China Daily USA | Updated: 2017-12-22 16:30

Recovery Underway

Calgary’s Chinatown. Photos by Na LI / CHINA DAILY

Calgary, known for its world-famous annual Calgary Stampede rodeo festival, is starting to recover economically from the global crash of oil prices in 2014. Calgary and Alberta form basically the center of Canada's oil industry as the province supplies about 70 percent of the nation's crude production and 80 percent of its natural gas.

"We have seen some improvements this year," Yin said in an interview. "Oil prices have stabilized, unemployment is coming down and retail sales are starting to pick up."

To help spur the recovery, Yin and her colleagues have begun an ambitious effort to lure more FDI to metro Calgary to diversify the area economy.

Jack Wong, the founder of Silver Dragon and his daughter Annette Fung, who have made their restaurant in Calgary’s Chinatown a dining destination for more than 50 years. Photos by Na LI / CHINA DAILY

"Foreign investment has played a major role in Calgary's energy sector and it will continue to do so," said Yin.

"Calgary is still oil dependant," noted Gordon Houlden, director of the China Institute at the University of Alberta in Edmonton. "That will turn into an advantage again when oil prices rebound."

Houlden said Chinese FDI into Canada began in earnest in 1993 and reflects the growth of China's modern economy. "If you map the growth of China's GDP and the growth of investment (in Canada), they roughly correlate," Houlden said in an interview.

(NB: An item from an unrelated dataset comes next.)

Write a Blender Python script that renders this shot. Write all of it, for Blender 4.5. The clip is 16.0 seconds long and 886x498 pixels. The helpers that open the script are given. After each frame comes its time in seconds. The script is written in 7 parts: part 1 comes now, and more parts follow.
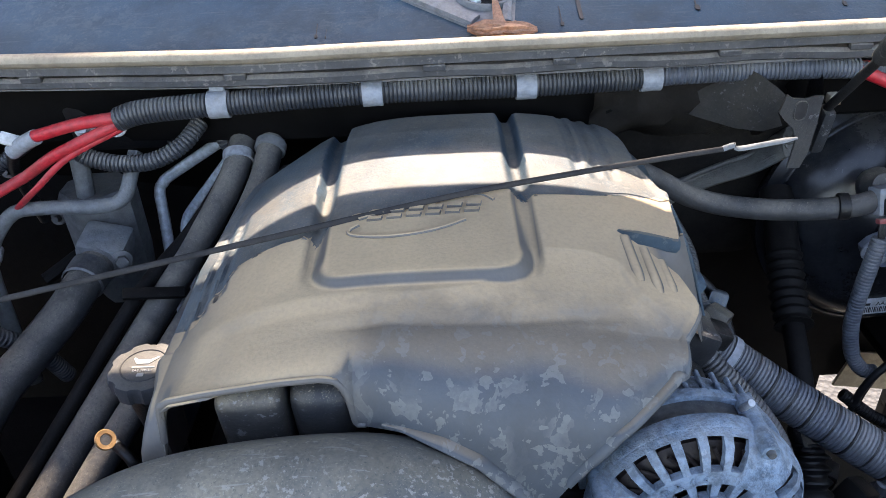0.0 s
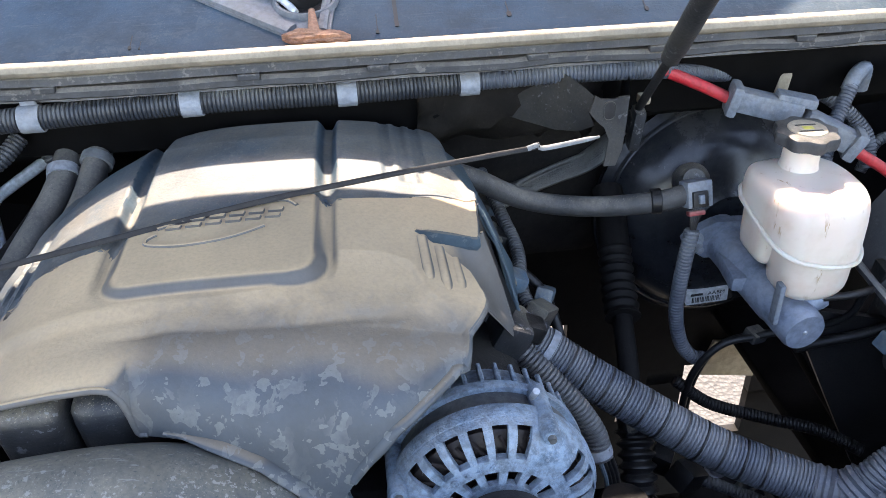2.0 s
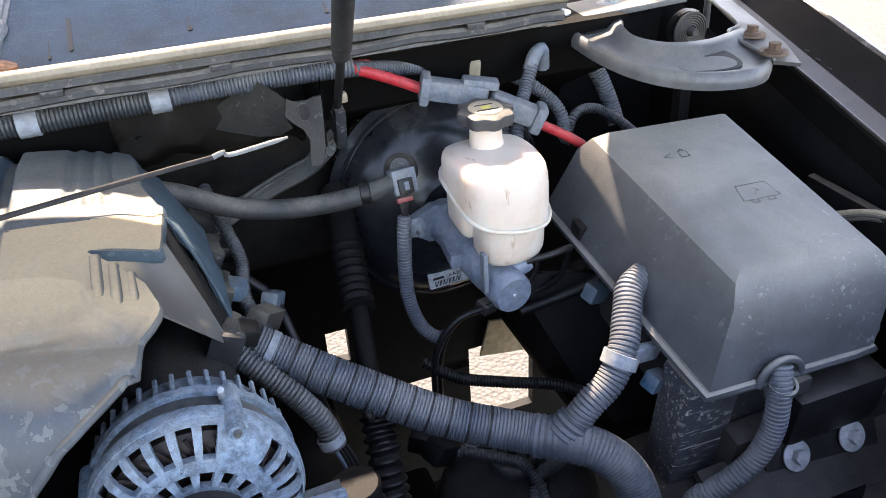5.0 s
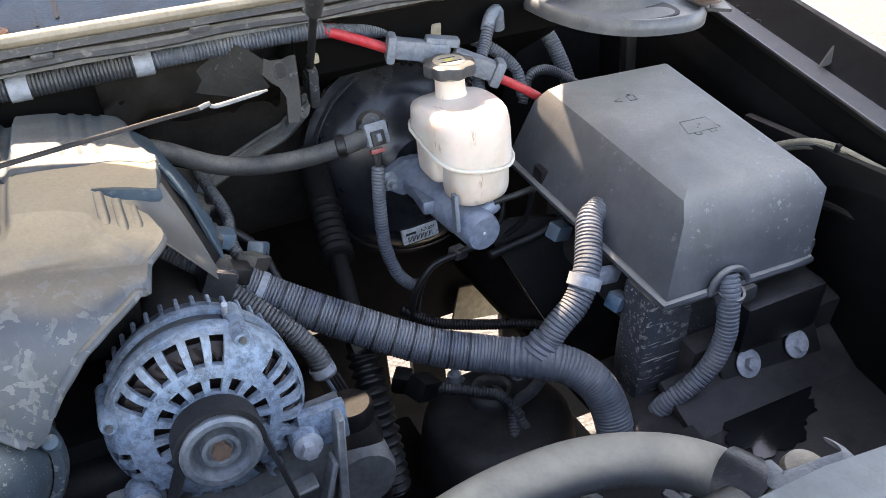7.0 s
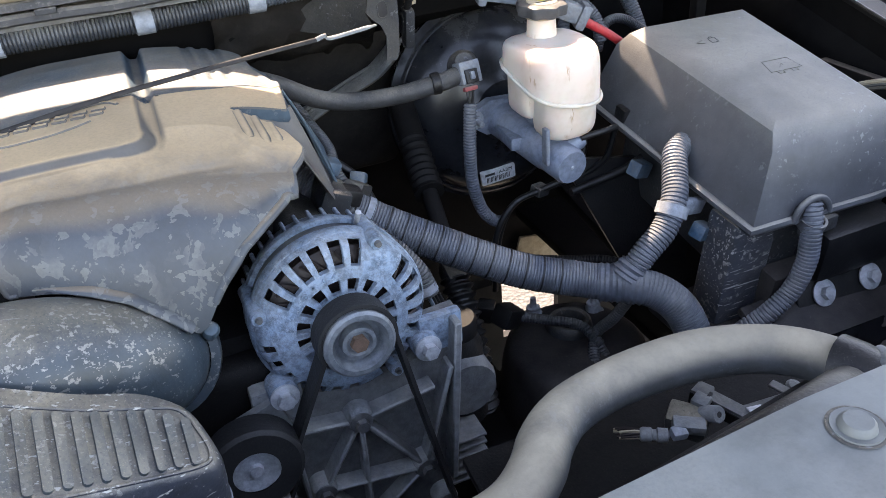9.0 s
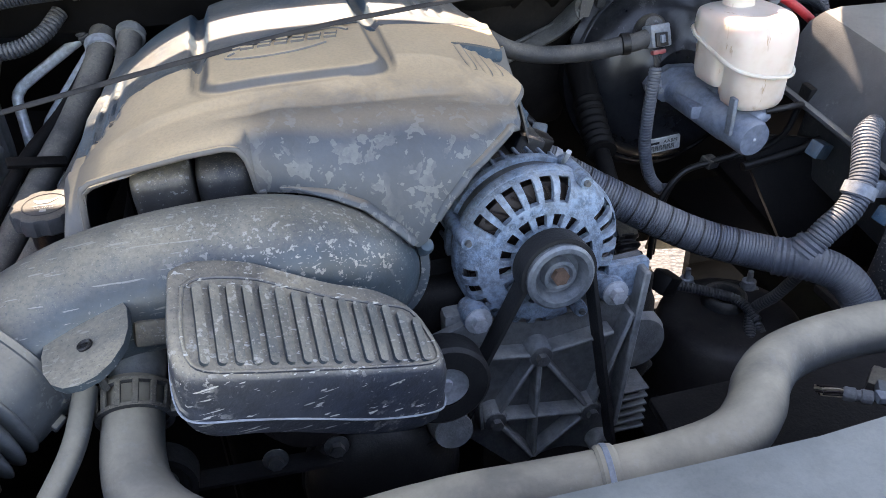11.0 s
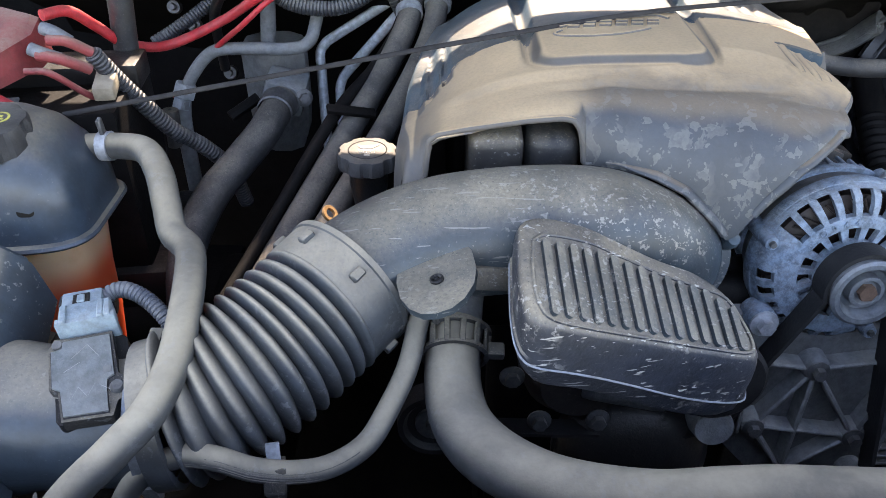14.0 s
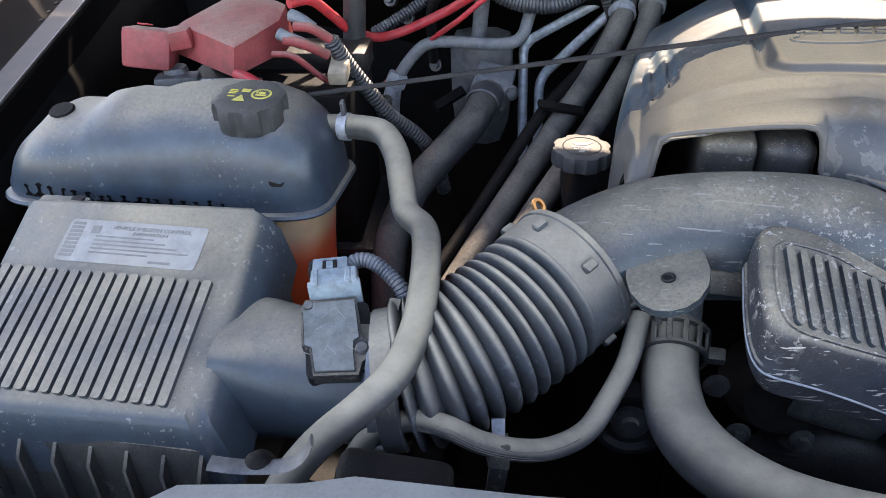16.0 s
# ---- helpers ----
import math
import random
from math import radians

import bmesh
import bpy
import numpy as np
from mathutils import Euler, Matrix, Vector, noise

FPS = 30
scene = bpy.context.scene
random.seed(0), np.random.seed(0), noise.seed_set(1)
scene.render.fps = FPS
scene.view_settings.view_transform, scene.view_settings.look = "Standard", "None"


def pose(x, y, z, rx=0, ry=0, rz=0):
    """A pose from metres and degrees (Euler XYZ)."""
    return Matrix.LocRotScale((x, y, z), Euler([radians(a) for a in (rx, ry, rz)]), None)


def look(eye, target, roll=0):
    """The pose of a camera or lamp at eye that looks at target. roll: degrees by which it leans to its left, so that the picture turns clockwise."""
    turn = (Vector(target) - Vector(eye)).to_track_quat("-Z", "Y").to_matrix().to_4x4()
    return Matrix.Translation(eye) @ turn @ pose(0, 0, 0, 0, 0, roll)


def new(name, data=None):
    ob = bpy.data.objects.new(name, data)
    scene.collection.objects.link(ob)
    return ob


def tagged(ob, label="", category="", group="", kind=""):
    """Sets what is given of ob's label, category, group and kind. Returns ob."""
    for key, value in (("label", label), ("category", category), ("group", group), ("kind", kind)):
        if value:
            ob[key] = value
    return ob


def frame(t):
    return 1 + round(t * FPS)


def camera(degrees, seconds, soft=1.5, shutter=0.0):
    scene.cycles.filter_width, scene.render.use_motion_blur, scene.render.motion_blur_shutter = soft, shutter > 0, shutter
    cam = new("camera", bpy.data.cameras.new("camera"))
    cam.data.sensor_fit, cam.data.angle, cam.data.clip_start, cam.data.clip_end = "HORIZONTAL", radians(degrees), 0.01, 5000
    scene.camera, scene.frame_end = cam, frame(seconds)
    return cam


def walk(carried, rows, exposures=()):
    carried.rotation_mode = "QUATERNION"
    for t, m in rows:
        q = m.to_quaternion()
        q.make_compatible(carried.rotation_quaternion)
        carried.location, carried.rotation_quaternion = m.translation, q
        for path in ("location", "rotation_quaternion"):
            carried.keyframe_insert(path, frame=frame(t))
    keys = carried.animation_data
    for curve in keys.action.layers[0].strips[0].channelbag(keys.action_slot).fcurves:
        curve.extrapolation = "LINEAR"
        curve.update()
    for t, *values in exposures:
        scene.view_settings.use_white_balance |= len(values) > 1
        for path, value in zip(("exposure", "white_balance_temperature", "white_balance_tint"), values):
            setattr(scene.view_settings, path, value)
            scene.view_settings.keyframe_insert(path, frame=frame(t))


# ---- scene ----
cam = camera(59.3, 16.0, soft=0.5)
EXPOSURE, KELVIN = 2.92, 8200.0
PATH = [
    (0, (0.042, 0.025, 1.472), (0.024, 1.701, 0.381), -3.1),
    (0.5, (0.067, 0.023, 1.472), (0.087, 1.7, 0.382), -3.0),
    (1, (0.094, 0.021, 1.468), (0.166, 1.698, 0.38), -2.6),
    (1.5, (0.122, 0.014, 1.466), (0.245, 1.692, 0.385), -2.2),
    (2, (0.152, 0.005, 1.467), (0.309, 1.686, 0.394), -2.2),
    (2.5, (0.177, -0.001, 1.465), (0.399, 1.679, 0.403), -2.1),
    (3, (0.211, -0.009, 1.463), (0.472, 1.672, 0.412), -3.0),
    (3.5, (0.242, -0.016, 1.46), (0.578, 1.655, 0.413), -3.4),
    (4, (0.268, -0.024, 1.454), (0.669, 1.634, 0.41), -3.6),
    (4.5, (0.281, -0.036, 1.451), (0.785, 1.595, 0.409), -3.1),
    (4.7, (0.286, -0.044, 1.453), (0.808, 1.579, 0.407), -3.3),
    (6.8, (0.242, -0.131, 1.42), (0.866, 1.466, 0.391), -4.9),
    (7, (0.231, -0.141, 1.416), (0.872, 1.452, 0.391), -4.9),
    (7.5, (0.204, -0.16, 1.411), (0.837, 1.426, 0.369), -5.5),
    (8, (0.171, -0.166, 1.408), (0.799, 1.414, 0.355), -5.6),
    (8.2, (0.161, -0.168, 1.407), (0.783, 1.413, 0.351), -5.6),
    (10.3, (0.028, -0.181, 1.378), (0.52, 1.428, 0.297), -3.2),
    (10.5, (0.018, -0.182, 1.377), (0.485, 1.432, 0.293), -2.9),
    (11, (-0.016, -0.181, 1.38), (0.374, 1.452, 0.292), -2.4),
    (11.5, (-0.045, -0.177, 1.38), (0.277, 1.471, 0.293), -1.9),
    (12, (-0.073, -0.175, 1.38), (0.189, 1.482, 0.292), -1.5),
    (12.5, (-0.096, -0.181, 1.38), (0.112, 1.484, 0.291), -0.9),
    (13, (-0.119, -0.186, 1.381), (0.025, 1.484, 0.291), -0.7),
    (13.5, (-0.142, -0.19, 1.382), (-0.066, 1.485, 0.292), -0.6),
    (14, (-0.161, -0.195, 1.381), (-0.148, 1.481, 0.29), -0.5),
    (14.5, (-0.182, -0.203, 1.38), (-0.257, 1.474, 0.293), -0.9),
    (15, (-0.197, -0.207, 1.381), (-0.365, 1.464, 0.295), -1.6),
    (15.5, (-0.217, -0.215, 1.382), (-0.456, 1.447, 0.296), -1.6),
    (16, (-0.236, -0.22, 1.383), (-0.563, 1.43, 0.301), -1.8),
]
walk(cam, [(t, look(eye, target, roll)) for t, eye, target, roll in PATH], exposures=[(0.0, EXPOSURE - 0.20, KELVIN - 700, 18.0), (1.5, EXPOSURE, KELVIN - 600, 18.0), (3.0, EXPOSURE + 0.16, KELVIN - 400, 18.0), (4.5, EXPOSURE + 0.18, KELVIN, 19.0), (7.5, EXPOSURE + 0.28, KELVIN + 500, 20.0), (11.0, EXPOSURE + 0.16, KELVIN, 20.0), (13.5, EXPOSURE + 0.17, KELVIN + 100, 20.0), (16.0, EXPOSURE - 0.05, KELVIN, 20.0)])


# ---- world and sun ----
SUN_ELEVATION = 50.0
world = bpy.data.worlds.new("world")
scene.world = world
world.use_nodes = True
wn = world.node_tree.nodes
sky = wn.new("ShaderNodeTexSky")
sky.sky_type = 'NISHITA'
sky.sun_disc = False
sky.sun_elevation = radians(SUN_ELEVATION)
sky.sun_rotation = 0.0
sky.air_density = 1.0
sky.dust_density = 1.5
wn["Background"].inputs["Strength"].default_value = 0.15
world.node_tree.links.new(sky.outputs["Color"], wn["Background"].inputs["Color"])

sun_data = bpy.data.lights.new("sun", 'SUN')
sun_data.energy = 2.5
sun_data.angle = radians(0.9)
sun_data.color = (1.0, 0.95, 0.87)
sun = new("sun", sun_data)
sun.matrix_world = look((0.06, math.cos(radians(SUN_ELEVATION)), math.sin(radians(SUN_ELEVATION))), (0, 0, 0))


# ---- materials ----
def nodes_of(name):
    m = bpy.data.materials.new(name)
    m.use_nodes = True
    return m, m.node_tree.nodes, m.node_tree.links, m.node_tree.nodes["Principled BSDF"]


def noise_tex(n, l, coord, scale, detail=4.0, rough=0.55, distort=0.0):
    t = n.new("ShaderNodeTexNoise")
    t.inputs["Scale"].default_value = scale
    t.inputs["Detail"].default_value = detail
    t.inputs["Roughness"].default_value = rough
    t.inputs["Distortion"].default_value = distort
    l.new(coord, t.inputs["Vector"])
    return t.outputs["Fac"]


def ramp(n, l, fac, lo, hi, a=0.0, b=1.0):
    r = n.new("ShaderNodeMapRange")
    r.interpolation_type = 'SMOOTHSTEP'
    for key, value in (("From Min", lo), ("From Max", hi), ("To Min", a), ("To Max", b)):
        r.inputs[key].default_value = value
    l.new(fac, r.inputs["Value"])
    return r.outputs["Result"]


def calc(n, l, op, a, b):
    m = n.new("ShaderNodeMath")
    m.operation = op
    for i, v in enumerate((a, b)):
        if isinstance(v, (int, float)):
            m.inputs[i].default_value = v
        else:
            l.new(v, m.inputs[i])
    return m.outputs[0]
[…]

At first Chinese FDI was relatively small, even in the energy sector. However, everything changed in 2012 when State-controlled CNOOC Ltd (China National Offshore Oil Corp), purchased Calgary-based oil and gas producer Nexen Inc in a $15 billion deal which at the time was China's largest-ever foreign takeover.

Nexen has oil sands operations in Alberta, shale gas in the province of British Columbia and extensive exploration and production holdings in the North Sea, Gulf of Mexico and offshore West Africa.

That transaction "changed everything," according to Houlden. "It also made Canadians nervous but Canadians have always been nervous about foreign acquisitions. In the 1960s and 1970s they were nervous about US investment but they got used to it."

Houlden said the Nexen deal helped to shift Canadian attitudes toward a more negative tone on foreign investment. "In the last couple of years it has turned positive again," he said.